Sprint Zero for a Data Scientist
In agile software development frameworks, such as Scrum, development is conducted in time-boxed work iterations called Sprints. Sprint Zero is all the work that needs to happen before you can start actually development1.
Python versions
Technology is constantly changing. That the great thing about our industry and the frustrating thing about our industry. In Python, there was a bit of a riff when the language went from version 2.x to 3.x. The debate is mostly over but be aware that some popular packages were slow to embrace Python 3 and developers were forced to choose between versions.
Despite a few staunch holdouts, Python 3 is the present and future of the language. You can read more about the version debate at wiki.python.org.
For this blog, we’re going to use Python 3. If you’re using MacOS or Linux, you probably have a version of Python already installed. Verify by typing ‘python –version’ in the terminal.
$ python --version
Python 3.9.16
If you have Python version 3.9 or later, you are good and can skip the section on installing Python.
Anaconda Distribution
If you don’t have Python version 3.9 or later on your computer, the Anaconda Distribution is the recommended installation. Anaconda is an open source distribution of Python that comes with many of the popular data science packages.

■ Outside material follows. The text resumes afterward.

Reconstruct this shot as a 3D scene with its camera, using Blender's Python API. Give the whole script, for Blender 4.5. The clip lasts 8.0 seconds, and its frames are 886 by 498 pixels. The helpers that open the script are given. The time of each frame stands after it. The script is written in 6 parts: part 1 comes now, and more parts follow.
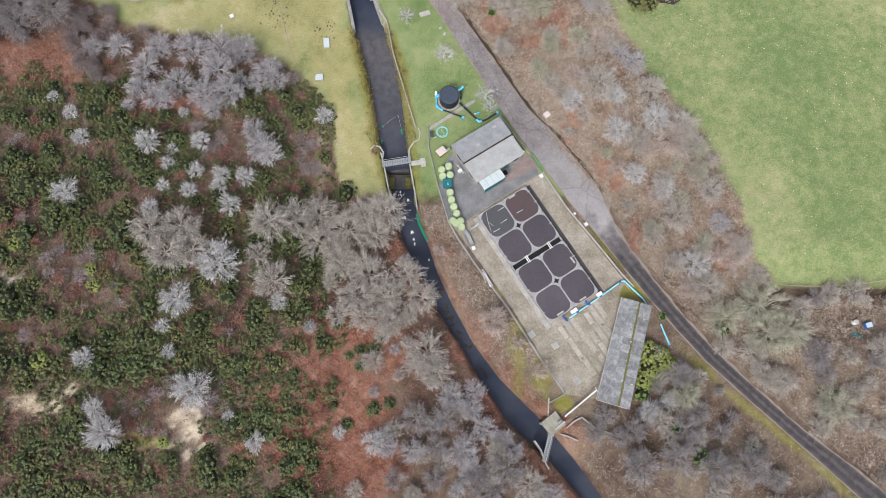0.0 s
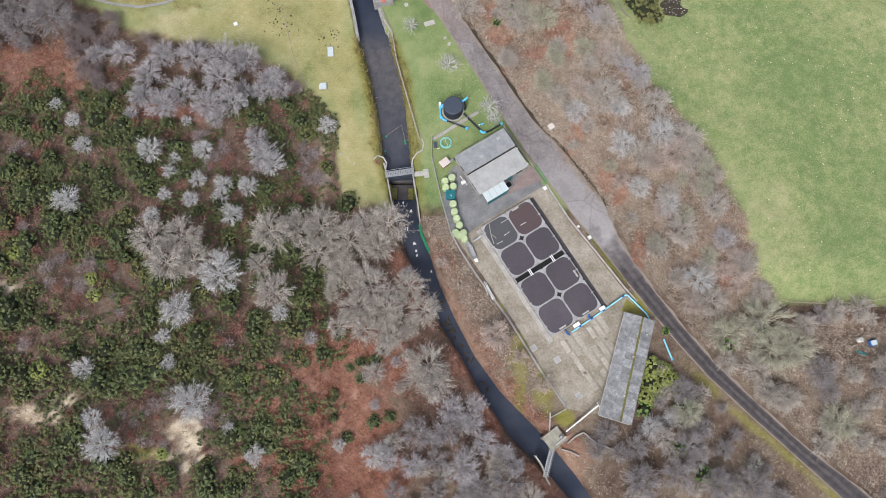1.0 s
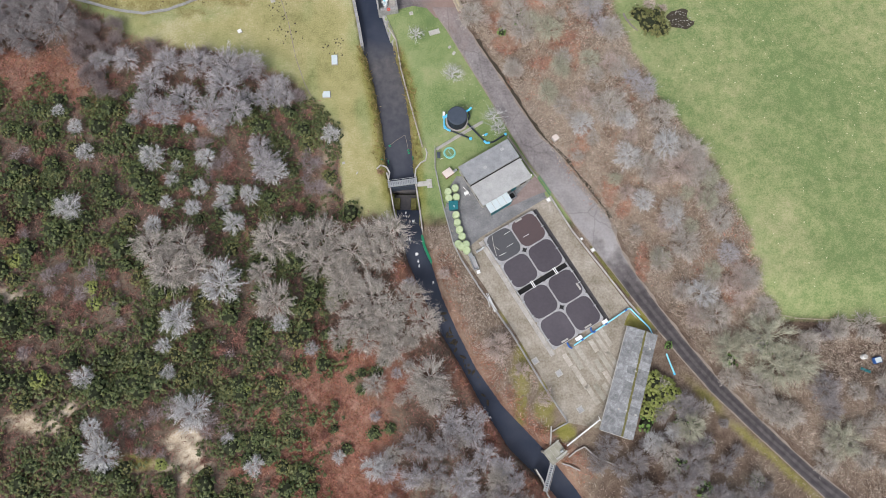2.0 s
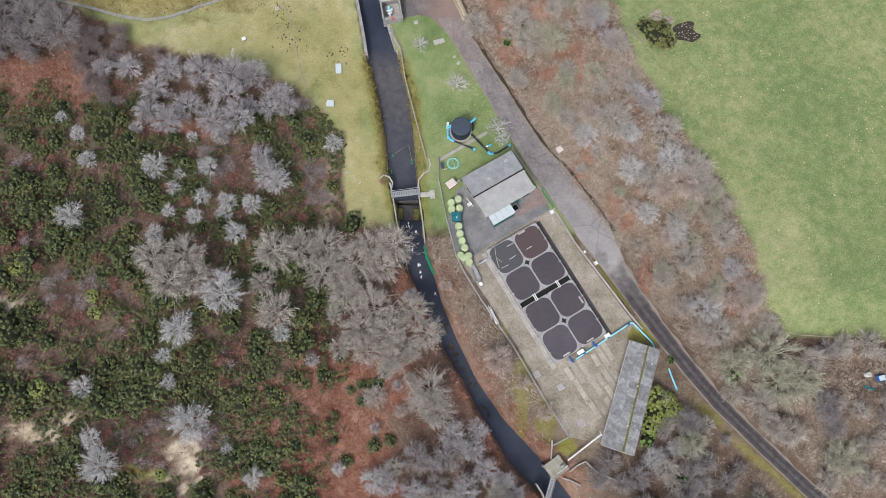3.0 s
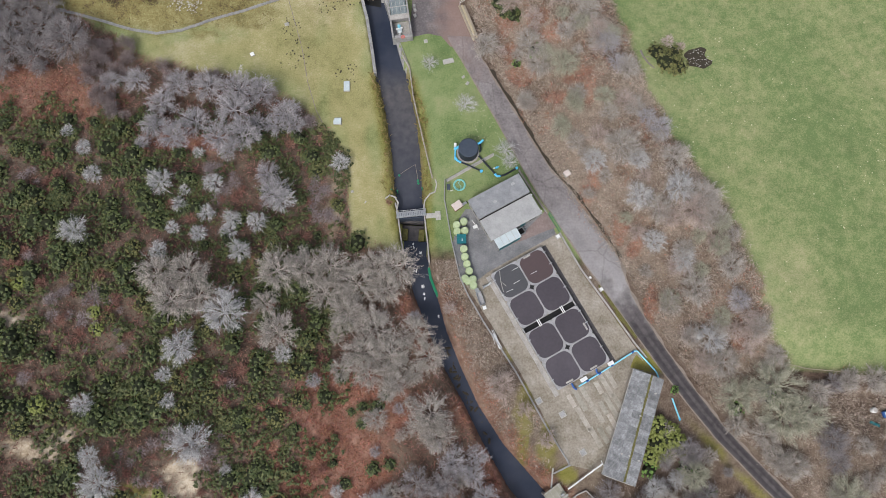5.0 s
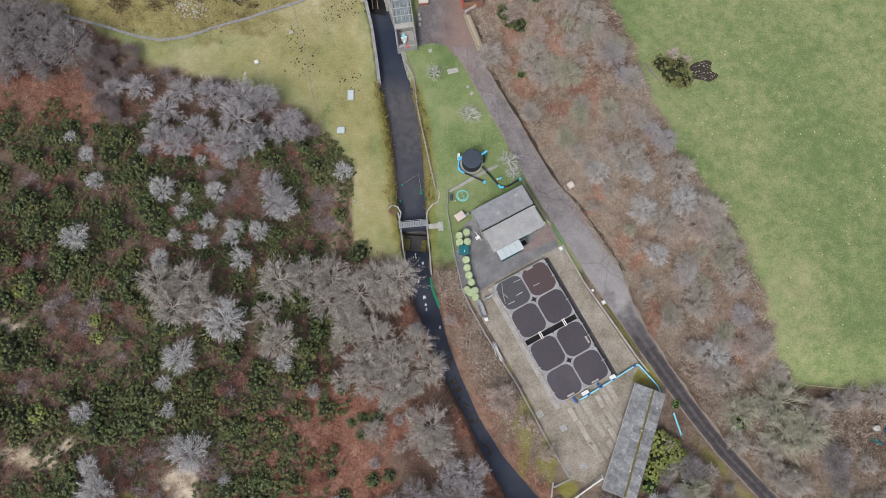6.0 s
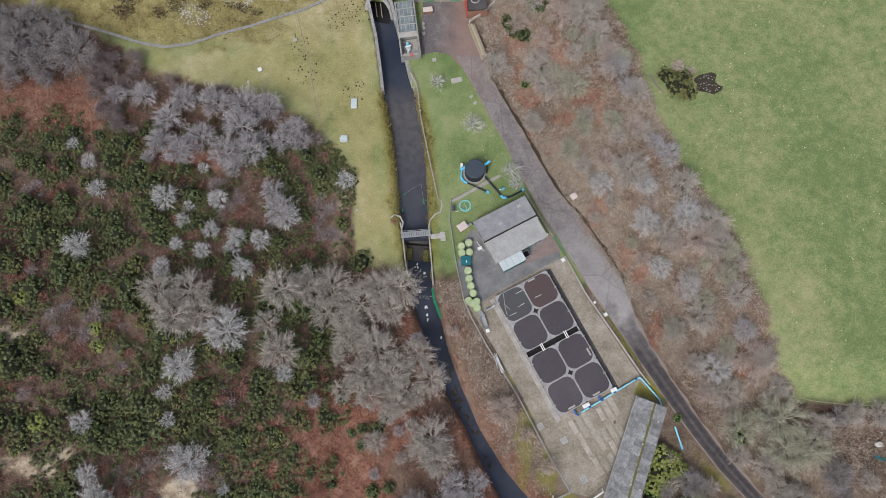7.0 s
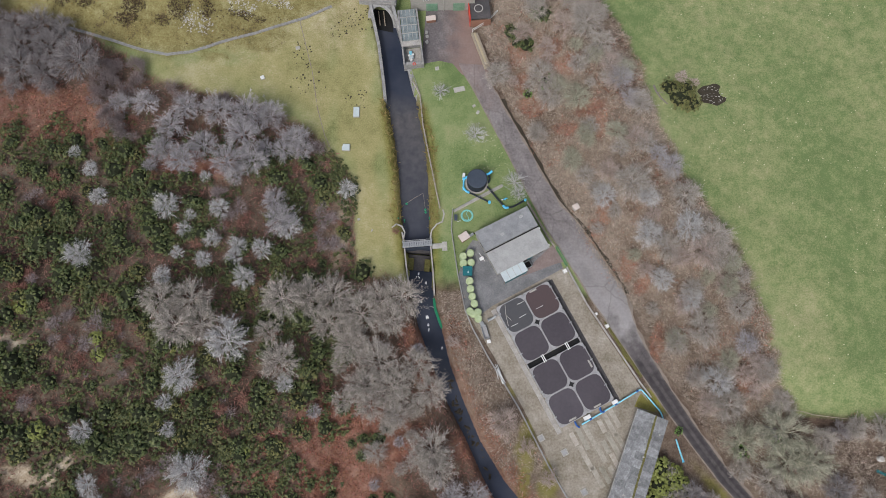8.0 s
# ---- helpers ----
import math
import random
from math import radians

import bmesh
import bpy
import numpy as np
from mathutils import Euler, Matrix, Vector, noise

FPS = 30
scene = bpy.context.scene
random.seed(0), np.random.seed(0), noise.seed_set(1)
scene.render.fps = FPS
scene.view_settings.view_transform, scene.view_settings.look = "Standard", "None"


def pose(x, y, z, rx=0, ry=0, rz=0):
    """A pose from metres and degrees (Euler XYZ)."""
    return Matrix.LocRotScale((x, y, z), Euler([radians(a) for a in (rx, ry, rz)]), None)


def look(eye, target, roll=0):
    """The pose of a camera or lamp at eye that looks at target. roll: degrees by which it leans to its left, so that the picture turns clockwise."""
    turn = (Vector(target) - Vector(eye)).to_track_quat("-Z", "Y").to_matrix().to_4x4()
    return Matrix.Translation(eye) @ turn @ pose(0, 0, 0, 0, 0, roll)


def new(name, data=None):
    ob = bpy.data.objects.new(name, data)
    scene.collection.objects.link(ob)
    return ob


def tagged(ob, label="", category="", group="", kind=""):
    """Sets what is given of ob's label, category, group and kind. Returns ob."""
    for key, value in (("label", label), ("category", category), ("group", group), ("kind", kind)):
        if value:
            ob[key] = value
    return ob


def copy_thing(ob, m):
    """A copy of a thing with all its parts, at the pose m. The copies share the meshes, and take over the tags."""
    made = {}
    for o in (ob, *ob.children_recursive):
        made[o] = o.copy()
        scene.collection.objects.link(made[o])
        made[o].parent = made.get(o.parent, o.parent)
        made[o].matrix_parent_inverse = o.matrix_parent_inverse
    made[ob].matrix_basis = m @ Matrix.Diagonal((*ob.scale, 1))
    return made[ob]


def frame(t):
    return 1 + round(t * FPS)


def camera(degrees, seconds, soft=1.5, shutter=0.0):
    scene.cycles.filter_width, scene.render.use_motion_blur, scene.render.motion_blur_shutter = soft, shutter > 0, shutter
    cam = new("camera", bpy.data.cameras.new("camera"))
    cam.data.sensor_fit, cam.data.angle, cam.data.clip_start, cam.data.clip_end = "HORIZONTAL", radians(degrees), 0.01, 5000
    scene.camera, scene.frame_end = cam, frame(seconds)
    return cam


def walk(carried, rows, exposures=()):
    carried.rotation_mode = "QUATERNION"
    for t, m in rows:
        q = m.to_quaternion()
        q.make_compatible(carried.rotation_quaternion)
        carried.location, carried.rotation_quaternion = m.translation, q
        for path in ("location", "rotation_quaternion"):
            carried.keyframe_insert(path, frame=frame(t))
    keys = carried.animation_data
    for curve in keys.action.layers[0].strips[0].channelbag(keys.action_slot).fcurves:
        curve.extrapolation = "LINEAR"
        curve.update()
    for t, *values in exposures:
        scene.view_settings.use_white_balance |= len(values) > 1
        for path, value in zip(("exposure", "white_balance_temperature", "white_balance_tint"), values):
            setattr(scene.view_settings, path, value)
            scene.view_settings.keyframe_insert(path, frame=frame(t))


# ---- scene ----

The Anaconda Distribution is available at https://www.anaconda.com/.
Once installed, you should be able to verify the Python version in the terminal by using python --version
or python3 --version
.
$ python3 --version
Python 3.9.16
Anaconda comes with many of the Python packages a data scientist will need. You can view a list of the packages at https://docs.anaconda.com/. We will be using:
- sqlalchemy
- pandas
- scikit-learn
- beautifulsoup4
- flask
- django
- jupyter
- …and many others
Python PIP
PIP is the recommended tool for installing Python packages. It comes with the Anaconda Distribution. Verify that pip is installed with pip --version
or pip3 --version
.
$ pip --version
pip 9.0.1
$ pip3 --version
pip 9.0.1
Virtual Environments
If you expect to use Python for more than one project, I would highly encourage you to isolate your Python environments.
Virtual environments are isolated containers containing the software dependencies for a given project. This is important because by default Python packages, such as Django or Pandas, are installed in the same directory. This is problematic because if you do this long enough, you will eventually work on projects that use different versions of Python packages. You may join an existing project built using Django 1.11 but all your current projects are using Django 2.2. It would be very difficult to juggle upgrading / downgrading packages. With virtual environments, the community has solved the problem for you.
Python developers will debate certain development approaches but we all use virtual environments. Use a dedicated virtual environment for each new Python project.
If you choose to use a virtual environment, I recommend Pipenv. To install Pipenv, we can use pip.
$ pip install pipenv
Using isolated environments is optional and you can easily transition when the need arises. You can find more information about at the following websites:
Jupyter Notebook
The Jupyter Notebook is an open-source web application that allows you to create and share documents that contain live code, equations, visualizations and narrative text. It is popular among data scientists and comes as part of the Anaconda Distribution. We will be using Jupyter later in this book. Confirm Jupyter’s installation with jupyter --version
$ jupyter --version
4.4.0
SQLite
SQLite is a compact, cross platform, self-contained relational database management system that is available in the public domain. SQLite is included with Mac OS X by default. It is located in the /usr/bin directory and called sqlite3.
$ sqlite3 --version
3.16.2 2017-01-06 16:32:41 a65a62893ca8319e89e48b8a38cf8a59c69a8209
Using SQLite, users can create file-based databases that can be transported across machines, platforms, etc. The only thing needed to then view or edit these databases is the SQLite command line program, a GUI tool capable of communicating with SQLite, or python packages (such as sqlalchemy) that were created for database interactions.
SQLite on Windows
Instructions for installing SQLite on Windows will be provided if needed. SQLAlchemy may provide the required functionality needed to interaction with a SQLite file.
Celebrate
You are complete with Sprint Zero and ready to move forward!
-
Some agile practitioners argue there is no such thing as Sprint Zero. My response to them would be - this is my blog and I’m going to use the term as I see fit. ↩︎